**The task**
Write down every entry below once more, exactly.
■ ■ ■ ■ ■ ■ ■
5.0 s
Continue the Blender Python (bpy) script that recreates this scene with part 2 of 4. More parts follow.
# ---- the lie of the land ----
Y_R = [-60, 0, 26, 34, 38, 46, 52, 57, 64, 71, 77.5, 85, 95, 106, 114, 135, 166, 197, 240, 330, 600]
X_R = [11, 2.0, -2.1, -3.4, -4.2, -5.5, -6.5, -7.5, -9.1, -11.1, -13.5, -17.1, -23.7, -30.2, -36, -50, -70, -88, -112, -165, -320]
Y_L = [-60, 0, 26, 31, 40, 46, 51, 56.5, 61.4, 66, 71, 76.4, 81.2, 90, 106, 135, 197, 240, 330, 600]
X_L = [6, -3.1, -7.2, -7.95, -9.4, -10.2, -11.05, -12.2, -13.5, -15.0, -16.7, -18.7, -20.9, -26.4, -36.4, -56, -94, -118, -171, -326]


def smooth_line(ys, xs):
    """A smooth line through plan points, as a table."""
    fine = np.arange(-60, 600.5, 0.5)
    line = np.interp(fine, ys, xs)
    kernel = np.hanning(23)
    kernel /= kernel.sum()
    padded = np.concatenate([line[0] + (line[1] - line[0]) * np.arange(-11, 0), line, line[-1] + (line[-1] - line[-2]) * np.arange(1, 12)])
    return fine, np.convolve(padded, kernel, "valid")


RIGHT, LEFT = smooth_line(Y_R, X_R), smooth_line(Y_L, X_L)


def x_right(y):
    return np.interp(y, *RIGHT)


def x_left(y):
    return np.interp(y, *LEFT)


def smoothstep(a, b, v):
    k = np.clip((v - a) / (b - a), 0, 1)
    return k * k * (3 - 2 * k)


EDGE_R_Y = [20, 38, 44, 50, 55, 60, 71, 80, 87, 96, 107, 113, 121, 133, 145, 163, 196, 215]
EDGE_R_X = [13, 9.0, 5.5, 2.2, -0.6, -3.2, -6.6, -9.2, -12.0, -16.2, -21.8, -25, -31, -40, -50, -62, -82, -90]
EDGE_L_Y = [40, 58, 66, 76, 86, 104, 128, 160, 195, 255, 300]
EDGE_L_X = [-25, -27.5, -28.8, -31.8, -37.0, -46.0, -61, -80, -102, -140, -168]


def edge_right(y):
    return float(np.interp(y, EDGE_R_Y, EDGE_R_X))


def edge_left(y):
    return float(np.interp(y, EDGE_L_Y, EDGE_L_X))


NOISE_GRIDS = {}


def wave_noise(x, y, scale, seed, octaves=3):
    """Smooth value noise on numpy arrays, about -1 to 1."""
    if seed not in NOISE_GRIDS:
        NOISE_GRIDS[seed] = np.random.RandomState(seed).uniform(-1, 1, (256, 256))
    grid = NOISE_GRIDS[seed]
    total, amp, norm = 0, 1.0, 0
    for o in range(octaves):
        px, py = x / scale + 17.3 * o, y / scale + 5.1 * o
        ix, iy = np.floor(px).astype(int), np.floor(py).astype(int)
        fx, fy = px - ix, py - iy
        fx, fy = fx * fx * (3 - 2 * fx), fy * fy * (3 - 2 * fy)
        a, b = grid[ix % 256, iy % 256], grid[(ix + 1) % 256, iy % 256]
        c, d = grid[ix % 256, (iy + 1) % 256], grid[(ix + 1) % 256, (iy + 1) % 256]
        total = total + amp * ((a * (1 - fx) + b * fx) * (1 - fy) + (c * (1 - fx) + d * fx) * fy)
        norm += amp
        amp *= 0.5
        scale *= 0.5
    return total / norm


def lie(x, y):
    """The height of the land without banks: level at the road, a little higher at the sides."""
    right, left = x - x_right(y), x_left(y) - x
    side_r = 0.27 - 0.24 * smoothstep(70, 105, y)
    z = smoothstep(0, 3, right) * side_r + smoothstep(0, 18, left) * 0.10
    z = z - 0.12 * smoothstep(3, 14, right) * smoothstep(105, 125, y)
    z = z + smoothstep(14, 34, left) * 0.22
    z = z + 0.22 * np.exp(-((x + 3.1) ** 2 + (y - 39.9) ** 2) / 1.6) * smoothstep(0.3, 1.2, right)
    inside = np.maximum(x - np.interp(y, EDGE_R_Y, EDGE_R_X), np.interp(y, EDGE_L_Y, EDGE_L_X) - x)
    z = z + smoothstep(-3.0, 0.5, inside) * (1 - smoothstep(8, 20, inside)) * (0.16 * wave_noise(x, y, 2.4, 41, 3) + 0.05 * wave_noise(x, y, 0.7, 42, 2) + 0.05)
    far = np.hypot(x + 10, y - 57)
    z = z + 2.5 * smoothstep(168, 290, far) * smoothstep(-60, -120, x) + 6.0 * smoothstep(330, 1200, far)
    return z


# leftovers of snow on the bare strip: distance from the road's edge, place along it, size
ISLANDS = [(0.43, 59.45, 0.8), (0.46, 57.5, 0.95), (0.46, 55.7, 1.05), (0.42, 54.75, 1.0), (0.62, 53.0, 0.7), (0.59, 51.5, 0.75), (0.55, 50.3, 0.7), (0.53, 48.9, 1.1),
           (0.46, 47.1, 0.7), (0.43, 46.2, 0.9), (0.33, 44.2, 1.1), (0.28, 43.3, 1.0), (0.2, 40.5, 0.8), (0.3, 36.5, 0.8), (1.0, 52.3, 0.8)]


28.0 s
■ ■ ■ ■ ■ ■ ■
**Correct answer**
5.0 s
Continue the Blender Python (bpy) script that recreates this scene with part 2 of 4. More parts follow.
# ---- the lie of the land ----
Y_R = [-60, 0, 26, 34, 38, 46, 52, 57, 64, 71, 77.5, 85, 95, 106, 114, 135, 166, 197, 240, 330, 600]
X_R = [11, 2.0, -2.1, -3.4, -4.2, -5.5, -6.5, -7.5, -9.1, -11.1, -13.5, -17.1, -23.7, -30.2, -36, -50, -70, -88, -112, -165, -320]
Y_L = [-60, 0, 26, 31, 40, 46, 51, 56.5, 61.4, 66, 71, 76.4, 81.2, 90, 106, 135, 197, 240, 330, 600]
X_L = [6, -3.1, -7.2, -7.95, -9.4, -10.2, -11.05, -12.2, -13.5, -15.0, -16.7, -18.7, -20.9, -26.4, -36.4, -56, -94, -118, -171, -326]


def smooth_line(ys, xs):
    """A smooth line through plan points, as a table."""
    fine = np.arange(-60, 600.5, 0.5)
    line = np.interp(fine, ys, xs)
    kernel = np.hanning(23)
    kernel /= kernel.sum()
    padded = np.concatenate([line[0] + (line[1] - line[0]) * np.arange(-11, 0), line, line[-1] + (line[-1] - line[-2]) * np.arange(1, 12)])
    return fine, np.convolve(padded, kernel, "valid")


RIGHT, LEFT = smooth_line(Y_R, X_R), smooth_line(Y_L, X_L)


def x_right(y):
    return np.interp(y, *RIGHT)


def x_left(y):
    return np.interp(y, *LEFT)


def smoothstep(a, b, v):
    k = np.clip((v - a) / (b - a), 0, 1)
    return k * k * (3 - 2 * k)


EDGE_R_Y = [20, 38, 44, 50, 55, 60, 71, 80, 87, 96, 107, 113, 121, 133, 145, 163, 196, 215]
EDGE_R_X = [13, 9.0, 5.5, 2.2, -0.6, -3.2, -6.6, -9.2, -12.0, -16.2, -21.8, -25, -31, -40, -50, -62, -82, -90]
EDGE_L_Y = [40, 58, 66, 76, 86, 104, 128, 160, 195, 255, 300]
EDGE_L_X = [-25, -27.5, -28.8, -31.8, -37.0, -46.0, -61, -80, -102, -140, -168]


def edge_right(y):
    return float(np.interp(y, EDGE_R_Y, EDGE_R_X))


def edge_left(y):
    return float(np.interp(y, EDGE_L_Y, EDGE_L_X))


NOISE_GRIDS = {}


def wave_noise(x, y, scale, seed, octaves=3):
    """Smooth value noise on numpy arrays, about -1 to 1."""
    if seed not in NOISE_GRIDS:
        NOISE_GRIDS[seed] = np.random.RandomState(seed).uniform(-1, 1, (256, 256))
    grid = NOISE_GRIDS[seed]
    total, amp, norm = 0, 1.0, 0
    for o in range(octaves):
        px, py = x / scale + 17.3 * o, y / scale + 5.1 * o
        ix, iy = np.floor(px).astype(int), np.floor(py).astype(int)
        fx, fy = px - ix, py - iy
        fx, fy = fx * fx * (3 - 2 * fx), fy * fy * (3 - 2 * fy)
        a, b = grid[ix % 256, iy % 256], grid[(ix + 1) % 256, iy % 256]
        c, d = grid[ix % 256, (iy + 1) % 256], grid[(ix + 1) % 256, (iy + 1) % 256]
        total = total + amp * ((a * (1 - fx) + b * fx) * (1 - fy) + (c * (1 - fx) + d * fx) * fy)
        norm += amp
        amp *= 0.5
        scale *= 0.5
    return total / norm


def lie(x, y):
    """The height of the land without banks: level at the road, a little higher at the sides."""
    right, left = x - x_right(y), x_left(y) - x
    side_r = 0.27 - 0.24 * smoothstep(70, 105, y)
    z = smoothstep(0, 3, right) * side_r + smoothstep(0, 18, left) * 0.10
    z = z - 0.12 * smoothstep(3, 14, right) * smoothstep(105, 125, y)
    z = z + smoothstep(14, 34, left) * 0.22
    z = z + 0.22 * np.exp(-((x + 3.1) ** 2 + (y - 39.9) ** 2) / 1.6) * smoothstep(0.3, 1.2, right)
    inside = np.maximum(x - np.interp(y, EDGE_R_Y, EDGE_R_X), np.interp(y, EDGE_L_Y, EDGE_L_X) - x)
    z = z + smoothstep(-3.0, 0.5, inside) * (1 - smoothstep(8, 20, inside)) * (0.16 * wave_noise(x, y, 2.4, 41, 3) + 0.05 * wave_noise(x, y, 0.7, 42, 2) + 0.05)
    far = np.hypot(x + 10, y - 57)
    z = z + 2.5 * smoothstep(168, 290, far) * smoothstep(-60, -120, x) + 6.0 * smoothstep(330, 1200, far)
    return z


# leftovers of snow on the bare strip: distance from the road's edge, place along it, size
ISLANDS = [(0.43, 59.45, 0.8), (0.46, 57.5, 0.95), (0.46, 55.7, 1.05), (0.42, 54.75, 1.0), (0.62, 53.0, 0.7), (0.59, 51.5, 0.75), (0.55, 50.3, 0.7), (0.53, 48.9, 1.1),
           (0.46, 47.1, 0.7), (0.43, 46.2, 0.9), (0.33, 44.2, 1.1), (0.28, 43.3, 1.0), (0.2, 40.5, 0.8), (0.3, 36.5, 0.8), (1.0, 52.3, 0.8)]


28.0 s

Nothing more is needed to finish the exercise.